# [WHAT YOU NEED TO DO]
Repeat the material verbatim. Images are excluded from the copy.

-- Begin DATA LINES --

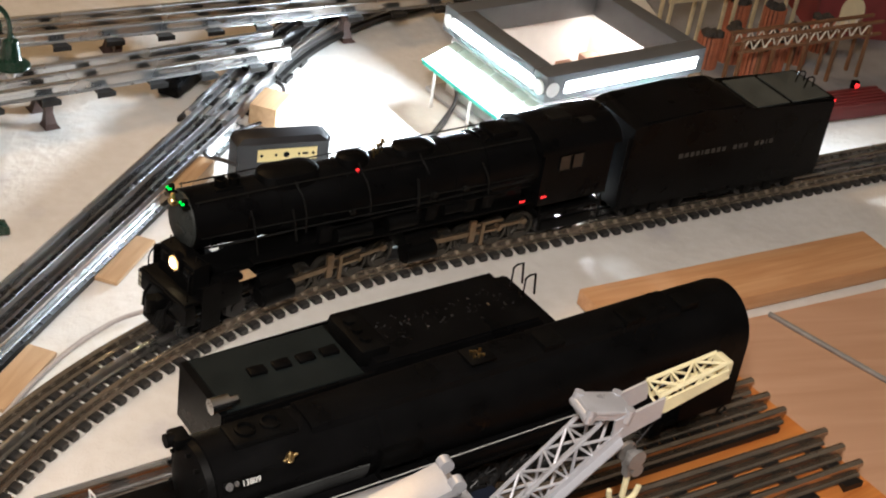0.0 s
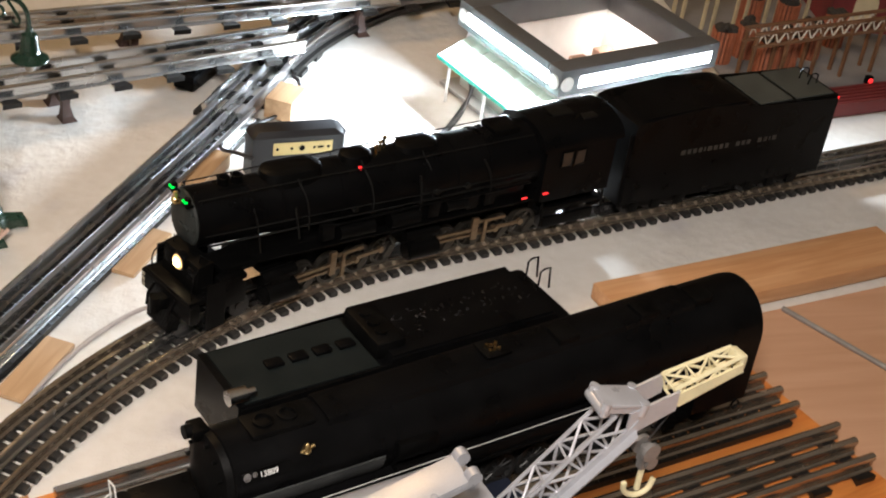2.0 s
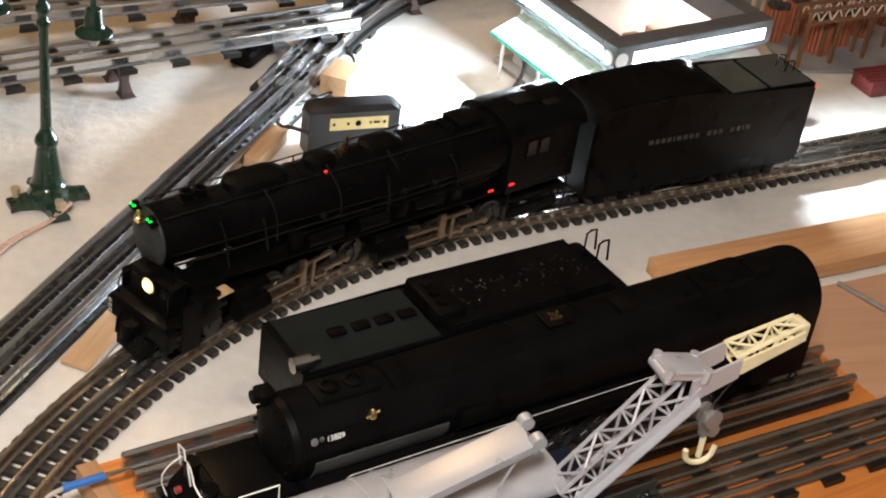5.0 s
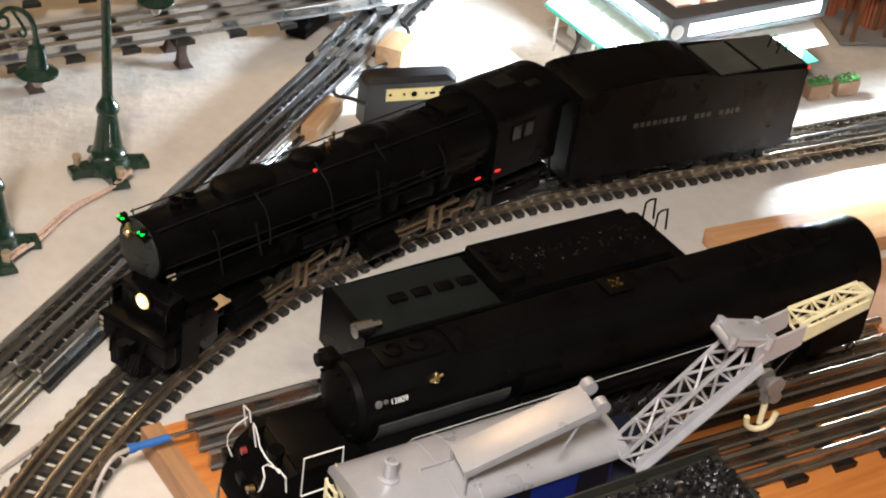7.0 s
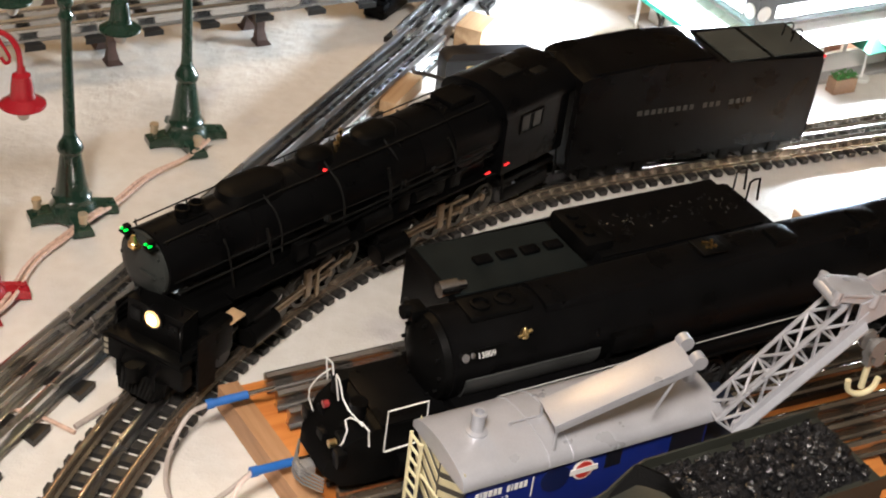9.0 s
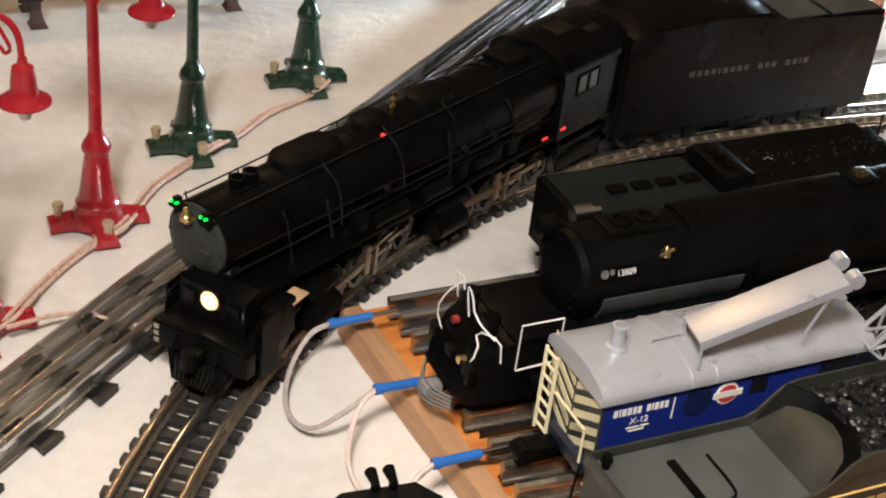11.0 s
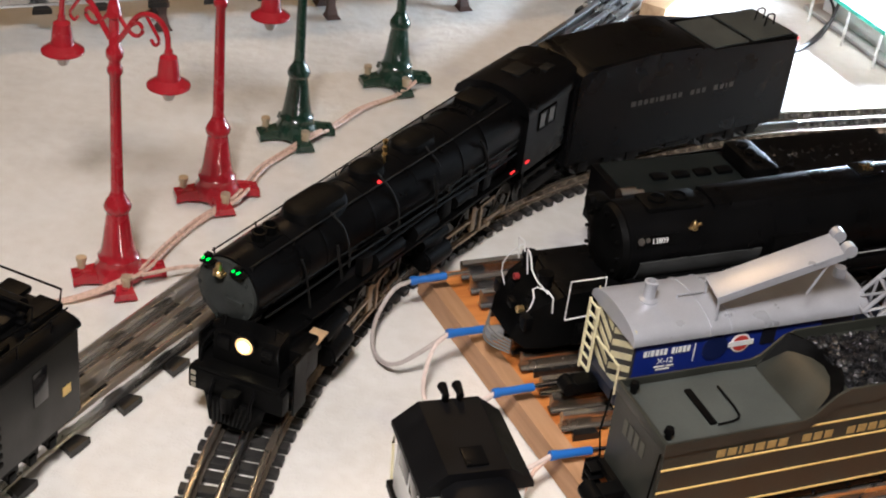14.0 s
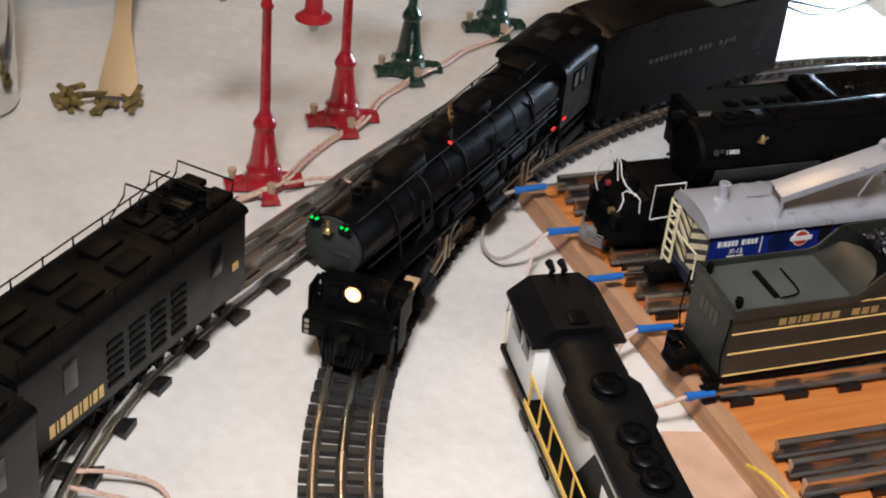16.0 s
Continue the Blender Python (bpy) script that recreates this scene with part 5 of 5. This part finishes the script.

-- End DATA LINES --

# [ANSWER IN FULL]
0.0 s
2.0 s
5.0 s
7.0 s
9.0 s
11.0 s
14.0 s
16.0 s
Continue the Blender Python (bpy) script that recreates this scene with part 5 of 5. This part finishes the script.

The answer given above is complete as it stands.